Why one of the rf pulses in a multiple-pulse sequence does not need to be phase cycled?
Consider a three-pulse sequence for simplicity. It is easy to show that Pulse-3 does not need to be phase cycled, for example.
The receiver phase φrec is defined by
φrec = -φ1*Δp1 - φ2*Δp2 - φ3*Δp3, (Eq. 1)

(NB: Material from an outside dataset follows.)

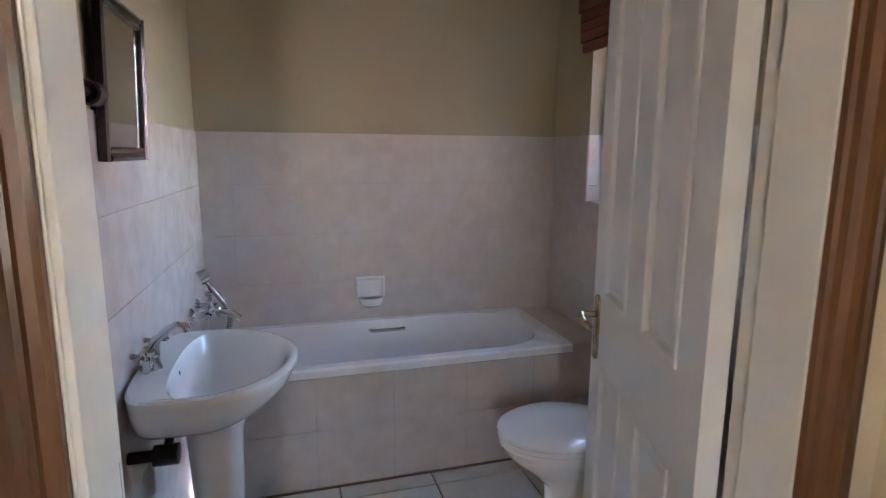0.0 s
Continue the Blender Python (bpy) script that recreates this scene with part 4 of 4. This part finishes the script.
def shrub_tree(name, label, at, crown_c, rad, seed, n=900):
    t = thing(name, label, "tree", at=at)
    rr = random.Random(seed)
    base, c = Vector(at), Vector(crown_c)
    bm = bmesh.new()
    tube(bm, [base, base.lerp(c, .5) + Vector((.06, .04, 0)), c], .08, 8, [.12, .08, .04])
    for _ in range(7):
        d = Vector((rr.gauss(0, 1), rr.gauss(0, 1), rr.uniform(.1, 1))).normalized()
        s = base.lerp(c, rr.uniform(.6, .95))
        tube(bm, [s, s + d * rad * .5, s + d * rad * .85 + Vector((0, 0, .1))], .03, 6, [.04, .025, .01])
    part("trunk", bm, BARK, t, smooth=True)
    verts, faces = [], []
    lobes = [c + Vector((rr.gauss(0, .5), rr.gauss(0, .5), rr.gauss(0, .35))) * rad for _ in range(9)]
    for _ in range(n):
        lb = rr.choice(lobes)
        p = lb + Vector((rr.gauss(0, 1), rr.gauss(0, 1), rr.gauss(0, 1))).normalized() * rad * rr.uniform(.2, .5)
        u = Vector((rr.gauss(0, 1), rr.gauss(0, 1), rr.gauss(0, 1))).normalized()
        v = u.cross(Vector((rr.gauss(0, 1), rr.gauss(0, 1), rr.gauss(0, 1)))).normalized()
        l, w = rr.uniform(.06, .11), rr.uniform(.025, .045)
        b = len(verts)
        verts += [p - u * l, p + v * w + u * .01, p + u * l, p - v * w + u * .01]
        faces.append((b, b + 1, b + 2, b + 3))
    me = bpy.data.meshes.new("crown")
    me.from_pydata([v - base for v in verts], [], faces)
    me.materials.append(LEAF)
    ob = new("crown", me)
    ob.parent = t
    tagged(ob, kind="stuff")


pink_house()
flat_roof()
ivory_house()
white_house()
grey_wing()
yellow_house()
shrub_tree("street_tree", "leafy green street tree beyond the flat roof", (22.0, 1.55, -3.2), (22.0, 1.55, -.55), 1.2, 4, 1300)
shrub_tree("street_tree", "small leafy tree in front of the ivory house", (26.5, -4.9, -3.2), (26.5, -4.9, -1.2), .9, 9, 700)
ground = solid("ground", boxes((-400, 400, -400, 400, -3.4, -3.2)), PAVE, "brick-paved ground between the houses", "ground", "structure")


# ---- tiles, piece by piece ----
for x0, x1 in grid(-1.2, 1.043, 0.302, 0.41):
    for y0, y1 in grid(-1.5, 0.99, 0.498, 0.41):
        tile(floor_hall, FTILE, ((x0 + x1) / 2, (y0 + y1) / 2, -0.005), (x1 - x0 - 0.007, y1 - y0 - 0.007, 0.010), 0.002)
for x0, x1 in grid(-0.32, 1.594, 0.302, 0.41):
    for y0, y1 in grid(0.99, 2.652, 0.498, 0.41):
        if y0 < 1.12 and (x0 < -0.2 or x1 > 0.9):
            y0 = 1.127
        tile(floor_bath, FTILE, ((x0 + x1) / 2, (y0 + y1) / 2, -0.005), (x1 - x0 - 0.007, y1 - y0 - 0.007, 0.010), 0.002)
ZR = grid(0.0, 1.52, 0.27, 0.25)
part("grout", boxes((-0.265, 1.6, 3.2775, 3.2795, 0.0, 1.52)), PGROUT, wall_bn)
for x0, x1 in grid(-0.259, 1.594, 0.215, 0.33):
    for z0, z1 in ZR:
        if z1 > 0.5:
            tile(wall_bn, WTILE, ((x0 + x1) / 2, 3.2755, (z0 + z1) / 2), (x1 - x0 - 0.0004, 0.007, z1 - z0 - 0.0014), 0.0005)
part("grout", boxes((-0.2645, -0.2625, 1.125, 3.276, 0.0, 1.52)), PGROUT, wall_bw)
for y0, y1 in grid(1.125, 3.272, 3.272 - 0.33 * 6, 0.33):
    for z0, z1 in ZR:
        tile(wall_bw, WTILE, (-0.2615, (y0 + y1) / 2, (z0 + z1) / 2), (0.007, y1 - y0 - 0.0004, z1 - z0 - 0.0014), 0.0005)
part("grout", boxes((1.5975, 1.5995, 1.125, 3.276, 0.0, BWZ0)), PGROUT, wall_be)
for y0, y1 in grid(1.125, 3.272, BWY1, 0.33):
    for z0, z1 in ZR:
        if y0 < BWY1 - .01 and y1 > BWY0 + .01:
            if z0 > BWZ0:
                continue
            z1 = min(z1, BWZ0)
        tile(wall_be, WTILE, (1.5965, (y0 + y1) / 2, (z0 + z1) / 2), (0.007, y1 - y0 - 0.0004, z1 - z0 - 0.0014), 0.0005)
for z0, z1 in ((BWZ0 + .002, 1.27), (1.27, 1.52)):
    tile(wall_be, WTILE, (1.636, BWY1 - .004, (z0 + z1) / 2), (0.078, 0.006, z1 - z0 - 0.0014), 0.0005)
surround = solid("bath_surround", boxes((-0.259, 1.594, 2.652, 2.70, 0, 0.508), (1.39, 1.594, 2.66, 3.27, 0, 0.536)), PGROUT, "tiled front and end ledge of the built-in bath", "bath surround")
part("joint", boxes((-0.28, 1.594, 2.636, 2.645, -0.002, 0.008), bev=0.002), GROUT, surround, "brown grout joint at the floor")
for x0, x1 in grid(-0.257, 1.594, 0.215, 0.33):
    for z0, z1 in ((0.0, 0.27), (0.27, 0.513)):
        tile(surround, WTILE, ((x0 + x1) / 2, 2.648, (z0 + z1) / 2), (x1 - x0 - 0.0010, 0.008, z1 - z0 - 0.0014), 0.0005)
for y0, y1 in grid(2.645, 3.27, 2.94, 0.33):
    tile(surround, WTILE, (1.4915, (y0 + y1) / 2, 0.541), (0.202, y1 - y0 - 0.002, 0.009), 0.0012)
for x0, x1 in grid(1.802, 2.98, 1.973, 0.262):
    for y0, y1 in grid(1.935, 3.35, 2.18, 0.270):
        if y1 > 3.12 and x0 < 2.0:
            if y0 > 3.0 and x1 < 2.03:
                continue
            if y0 > 3.0:
                x0 = 2.03
            elif x1 < 2.03:
                y1 = 3.098
        tile(balcony, TERRA, ((x0 + x1) / 2, (y0 + y1) / 2, -0.085), (x1 - x0 - 0.004, y1 - y0 - 0.004, 0.012), 0.002)
for x0, x1 in grid(GX0 + .004, GX1 - .004, 1.973, 0.262):
    tile(gf, TERRA, ((x0 + x1) / 2, 1.855, -0.085), (x1 - x0 - 0.004, 0.152, 0.012), 0.002)
for y0, y1 in grid(1.935, 3.098, 2.18, 0.270):
    tile(wall_balc, TERRASK, (1.806, (y0 + y1) / 2, -0.035), (0.012, y1 - y0 - 0.004, 0.085), 0.002, "skirting_tile")
tile(pillar, TERRASK, (1.924, 3.094, -0.035), (0.222, 0.012, 0.085), 0.002, "skirting_tile")
tile(pillar, TERRASK, (2.031, 3.24, -0.035), (0.012, 0.29, 0.085), 0.002, "skirting_tile")
# the bathroom's west wall runs a little out of square
SKEW = Matrix.Translation((-0.265, 3.28, 0)) @ Matrix.Rotation(radians(-1.84), 4, "Z") @ Matrix.Translation((0.265, -3.28, 0))
for ob in [wall_bw] + on_west:
    ob.matrix_basis = SKEW @ ob.matrix_basis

where φi is the phase of Pulse-i and Δpi is the difference between the coherence order p after Pulse-i and that before Pulse-i. That is
Δp1 = p1 - p0, Δp2 = p2 - p1, and Δp3 = p3 - p2
where p0 = 0 and p3 = -1.
Since Δp1 + Δp2 + Δp3 = -1 whatever the coherence transfer pathway is,
we replace Δp3 in the expression of the receiver phase (Eq. 1) by
Δp3 = -1 - Δp1 - Δp2.
As a result, the expression of the receiver phase becomes
φrec - φ3 = -(φ1 - φ3)*Δp1 - (φ2 - φ3)*Δp2, (Eq. 2)
which can be rewritten as
ψrec = -ψ1*Δp1 - ψ2*Δp2.
The phase of Pulse-3 does not appear in the definition of the receiver phase.
This result is in agreement with the well-known property in phase cycling:
"additing a constant phase to the receiver phase and to those of all the rf pulses does not change the NMR signal".
Application of this property to Eq. 1 gives Eq. 2.